Synergy News & Blog: Guildford Office
Replacing Crittall Windows? Then read on …
The metal windows that most people remember are Crittall windows which has become a household name. Crittall is in fact the name of the manufacturer, and they are still being produced today.
Many of the schools with which we work have older Crittall windows commonly produced from the 1940’s -1960’s. These single glazed windows are prone to warp and can be draughty.
At Synergy our Building Surveyors are regularly involved in their replacement.
Many of these projects are the result of successful Condition Improvement Funding/LCVAP bids.
Our Surveyors are able to offer advice on options for replacement and more importantly provide guidance on the potential presence of asbestos which is a key consideration that will have an effect on both cost and programme.
The Control of Asbestos Regulations 2012, Reg’s.6 and 11 places a responsibility on the employer to carry out a risk assessment to identify the risks and so far as is reasonably practical prevent exposure of asbestos, of their employees.
If you have no intention of removing asbestos but work on buildings built or refurbished before the year 2000, asbestos could be present. You will need awareness training so you know how to avoid the risks. Asbestos awareness training should be given to employees whose work could foreseeably disturb the fabric of a building and expose them to asbestos or who supervise or influence the work.
In particular, it should be given to workers in refurbishment, maintenance and allied trades where it is foreseeable that asbestos containing materials (ACMs) may become exposed during their work. As such, the replacement of Crittall windows will require a Refurbishment and Demolition (R&D) Survey to ascertain if ACM is present, this may involve removal of a window to inspect the packing materials and wall plugs.
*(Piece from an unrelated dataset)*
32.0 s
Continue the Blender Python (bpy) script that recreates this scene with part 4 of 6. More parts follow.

Asbestos cement (Amosite/Chrysotile Asbestos) can be found as packing material around Crittall windows, where it was used to level the frame when it was originally installed; it can also be found as wall plug material where window fixings penetrate the surrounding wall. It is also worth noting that asbestos can also be found in the form of debris within the wall cavity which becomes exposed once you take an old window out.
To do this investigation an exclusion zone will be required with the affected area having notices posted warning that asbestos removal works are in progress. Operatives carrying out the works should be equipped with FFP3 face masks, disposable overalls, lace-less boots or over shoes and have the use a high efficiency vacuum.
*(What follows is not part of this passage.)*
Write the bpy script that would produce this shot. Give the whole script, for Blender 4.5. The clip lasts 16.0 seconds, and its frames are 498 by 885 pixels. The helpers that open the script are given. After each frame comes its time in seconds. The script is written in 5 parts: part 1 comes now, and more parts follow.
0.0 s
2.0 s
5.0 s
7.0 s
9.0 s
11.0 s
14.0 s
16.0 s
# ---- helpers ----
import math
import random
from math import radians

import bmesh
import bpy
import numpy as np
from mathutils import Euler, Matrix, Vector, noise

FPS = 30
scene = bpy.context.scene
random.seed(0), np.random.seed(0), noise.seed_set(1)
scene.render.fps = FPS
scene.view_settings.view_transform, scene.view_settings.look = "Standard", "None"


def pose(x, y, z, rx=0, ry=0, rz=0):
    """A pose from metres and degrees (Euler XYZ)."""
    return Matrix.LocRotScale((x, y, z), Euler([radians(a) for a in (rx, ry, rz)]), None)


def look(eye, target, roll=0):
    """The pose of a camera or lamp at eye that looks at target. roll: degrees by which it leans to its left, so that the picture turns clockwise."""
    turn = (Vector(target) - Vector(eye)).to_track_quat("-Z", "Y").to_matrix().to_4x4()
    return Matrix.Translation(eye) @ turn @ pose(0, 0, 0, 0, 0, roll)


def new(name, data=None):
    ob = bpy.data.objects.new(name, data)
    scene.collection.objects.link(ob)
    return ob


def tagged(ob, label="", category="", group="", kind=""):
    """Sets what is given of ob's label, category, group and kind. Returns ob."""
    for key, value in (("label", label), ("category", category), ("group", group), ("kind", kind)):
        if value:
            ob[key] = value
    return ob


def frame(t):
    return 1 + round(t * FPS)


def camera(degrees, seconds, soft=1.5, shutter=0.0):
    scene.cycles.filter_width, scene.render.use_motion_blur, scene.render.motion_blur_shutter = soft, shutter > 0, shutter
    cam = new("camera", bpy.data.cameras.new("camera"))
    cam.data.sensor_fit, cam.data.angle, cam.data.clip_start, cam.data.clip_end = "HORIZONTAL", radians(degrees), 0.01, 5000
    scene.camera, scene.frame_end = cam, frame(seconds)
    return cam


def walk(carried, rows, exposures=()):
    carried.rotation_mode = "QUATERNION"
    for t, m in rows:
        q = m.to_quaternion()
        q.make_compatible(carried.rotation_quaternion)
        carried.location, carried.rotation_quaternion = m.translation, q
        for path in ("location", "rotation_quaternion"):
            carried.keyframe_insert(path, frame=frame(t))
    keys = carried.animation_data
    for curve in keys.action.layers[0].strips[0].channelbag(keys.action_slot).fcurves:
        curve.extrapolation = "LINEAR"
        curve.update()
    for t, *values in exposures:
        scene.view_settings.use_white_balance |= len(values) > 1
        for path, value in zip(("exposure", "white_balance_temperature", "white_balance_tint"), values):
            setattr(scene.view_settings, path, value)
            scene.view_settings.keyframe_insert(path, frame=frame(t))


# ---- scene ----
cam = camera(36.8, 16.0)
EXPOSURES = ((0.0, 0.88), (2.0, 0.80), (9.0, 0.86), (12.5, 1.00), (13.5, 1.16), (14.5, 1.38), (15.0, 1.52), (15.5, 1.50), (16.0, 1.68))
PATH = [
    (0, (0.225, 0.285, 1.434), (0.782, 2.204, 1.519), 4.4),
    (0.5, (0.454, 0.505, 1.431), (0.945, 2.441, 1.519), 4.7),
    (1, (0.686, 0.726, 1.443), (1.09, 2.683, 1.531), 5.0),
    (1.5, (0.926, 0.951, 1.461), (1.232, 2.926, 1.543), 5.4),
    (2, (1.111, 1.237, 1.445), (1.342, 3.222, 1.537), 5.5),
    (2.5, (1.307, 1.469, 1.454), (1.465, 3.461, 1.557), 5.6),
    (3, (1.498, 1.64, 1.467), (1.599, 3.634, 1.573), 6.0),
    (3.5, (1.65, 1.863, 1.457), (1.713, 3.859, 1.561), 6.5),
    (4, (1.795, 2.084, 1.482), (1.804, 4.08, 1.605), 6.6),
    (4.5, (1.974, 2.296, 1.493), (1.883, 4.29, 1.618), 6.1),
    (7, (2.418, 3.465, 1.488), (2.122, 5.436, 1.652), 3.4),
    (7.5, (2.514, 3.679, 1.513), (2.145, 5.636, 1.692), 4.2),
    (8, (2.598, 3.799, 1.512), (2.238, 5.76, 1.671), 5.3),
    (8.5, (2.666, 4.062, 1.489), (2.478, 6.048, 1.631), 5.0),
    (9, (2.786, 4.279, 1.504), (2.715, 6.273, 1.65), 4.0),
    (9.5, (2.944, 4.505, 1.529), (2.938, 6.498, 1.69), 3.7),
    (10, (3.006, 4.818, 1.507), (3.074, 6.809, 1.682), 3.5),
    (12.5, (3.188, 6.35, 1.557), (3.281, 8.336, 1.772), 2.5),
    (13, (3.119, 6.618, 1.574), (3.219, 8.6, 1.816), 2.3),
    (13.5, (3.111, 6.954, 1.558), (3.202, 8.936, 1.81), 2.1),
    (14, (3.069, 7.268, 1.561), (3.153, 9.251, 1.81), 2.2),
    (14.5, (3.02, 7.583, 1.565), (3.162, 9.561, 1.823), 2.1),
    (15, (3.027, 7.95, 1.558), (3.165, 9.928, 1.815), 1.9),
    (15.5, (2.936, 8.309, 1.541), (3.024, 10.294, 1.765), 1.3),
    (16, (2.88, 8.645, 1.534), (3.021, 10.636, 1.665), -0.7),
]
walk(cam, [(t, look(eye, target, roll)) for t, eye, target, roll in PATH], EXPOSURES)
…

The screws fixing the window should be removed whilst a second person using the high efficiency vacuum collects any fragments which may break away. The removed screws should be treated as asbestos waste and placed within asbestos waste bags.
Once the window has been removed it will be possible to check the wall plugs and any packing material for asbestos content. During removal, it will be necessary to carry out an air monitoring test to assess the concentration of airborne asbestos fibre levels that may have been generated by the removal process.
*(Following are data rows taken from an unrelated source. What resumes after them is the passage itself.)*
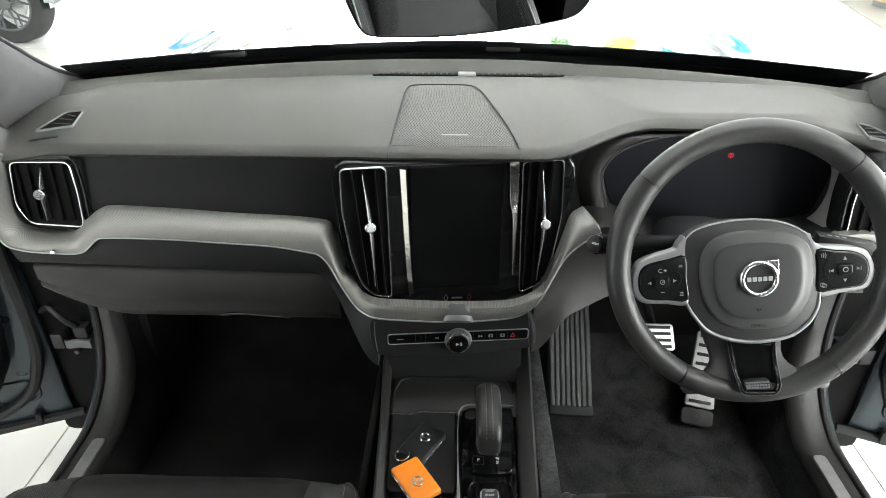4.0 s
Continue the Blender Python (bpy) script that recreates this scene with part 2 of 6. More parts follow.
def tube(bm, pts, r, n=8, closed=False, flat=1.0, up=(0, 0, 1)):
    """Sweeps a round or flattened section along points; r may be a list."""
    p = [Vector(q) for q in pts]
    rings, side0 = [], None
    for i, c in enumerate(p):
        a = p[i - 1] if i or closed else c
        b = p[(i + 1) % len(p)] if i + 1 < len(p) or closed else c
        t = (b - a).normalized()
        side = t.cross(Vector(up))
        if side.length < 1e-3:
            side = side0 if side0 is not None else t.orthogonal()
        side.normalize()
        if side0 is not None and side.dot(side0) < 0:
            side = -side
        side0 = side
        v = side.cross(t)
        rr = r[i] if isinstance(r, (list, tuple)) else r
        rings.append([bm.verts.new(c + side * rr * math.cos(2 * math.pi * k / n) + v * rr * flat * math.sin(2 * math.pi * k / n)) for k in range(n)])
    last = len(rings) if closed else len(rings) - 1
    for i in range(last):
        a, b = rings[i], rings[(i + 1) % len(rings)]
        for k in range(n):
            bm.faces.new((a[k], a[(k + 1) % n], b[(k + 1) % n], b[k]))
    if not closed:
        bm.faces.new(rings[0])
        bm.faces.new(rings[-1][::-1])
    return bm


def loft(bm, rings, closed=True, caps=True):
    """Joins rows of points of equal length by quads."""
    vs = [[bm.verts.new(q) for q in r] for r in rings]
    n = len(vs[0])
    for a, b in zip(vs, vs[1:]):
        for k in range(n if closed else n - 1):
            bm.faces.new((a[k], a[(k + 1) % n], b[(k + 1) % n], b[k]))
    if closed and caps:
        for r in (vs[0], vs[-1]):
            bmesh.ops.triangulate(bm, faces=[bm.faces.new(r)])
    return bm


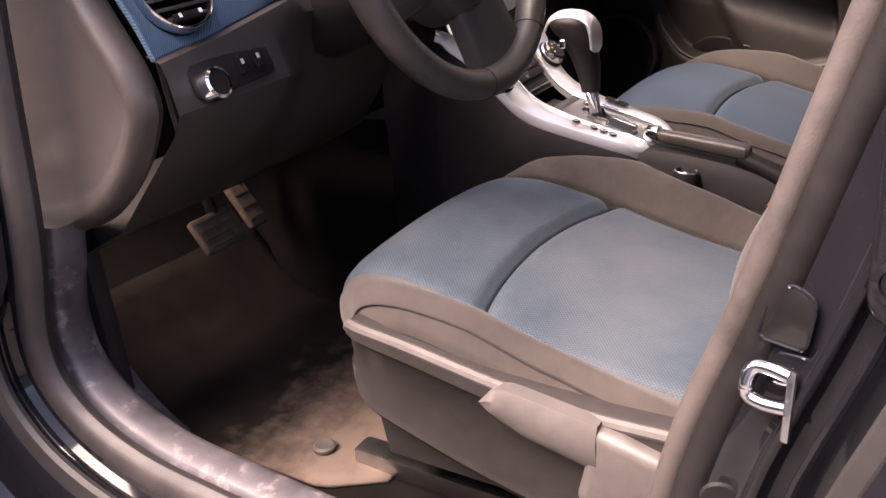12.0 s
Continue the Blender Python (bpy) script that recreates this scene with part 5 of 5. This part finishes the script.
    for sd in (-0.19, 0.19):
        part("rail", box((0.035, 0.50, 0.03), pose(cx + sd, dy - 0.34, 0.055), 0.006), STEEL, st, "steel seat rail")
        part("rail_foot", box((0.04, 0.05, 0.025), pose(cx + sd, dy - 0.12, 0.035), 0.006), BLACK, st)
    # head restraint on two bars
    hr = []
    for v in np.linspace(0, 1, 14):
        a = math.pi * v
        z = 0.838 + 0.085 * (1 - math.cos(a)) + dy * 0
        w = 0.125 * (math.sin(a) * 0.92 + 0.08) ** 0.35
        d = 0.052 * (math.sin(a) * 0.92 + 0.08) ** 0.45
        yc = dy - 0.885 - 0.15 * (z - 0.84)
        hr.append([V(cx + w * math.copysign(abs(math.cos(q)) ** 0.6, math.cos(q)), yc + d * math.copysign(abs(math.sin(q)) ** 0.7, math.sin(q)), z) for q in np.linspace(0, 2 * math.pi, 24, endpoint=False)])
    part("head_restraint", grid(hr, None, True, True), BLACK, st, "dark head restraint")
    for sd in (-0.035, 0.035):
        part("restraint_bar", tube([(cx + sd, dy - 0.89, 0.79), (cx + sd, dy - 0.888, 0.88)], 0.0065, 10), CHROME, st)
        part("bar_guide", lathe([(0.012, 0.0), (0.011, 0.012), (0.007, 0.014)], Matrix.Translation((cx + sd, dy - 0.888, 0.812)), 16), BLACK, st)
    return st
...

A more detailed explanation and guidance on monitoring of airborne asbestos fibre can be found on the ARCA Guidance Note.
The removal of ACM material which is deemed non-notifiable under HSE guidelines can be carried out by appropriately trained operatives under locally controlled conditions; as such contractors and fitters should be trained in asbestos removal to level two for removal of non-licensed work.
Should ACM be present on the sample window this procedure will be required to safely remove all the of the windows which are to be replaced, which can be costly, as much as £350.00 per day for a registered asbestos contractor to be in attendance.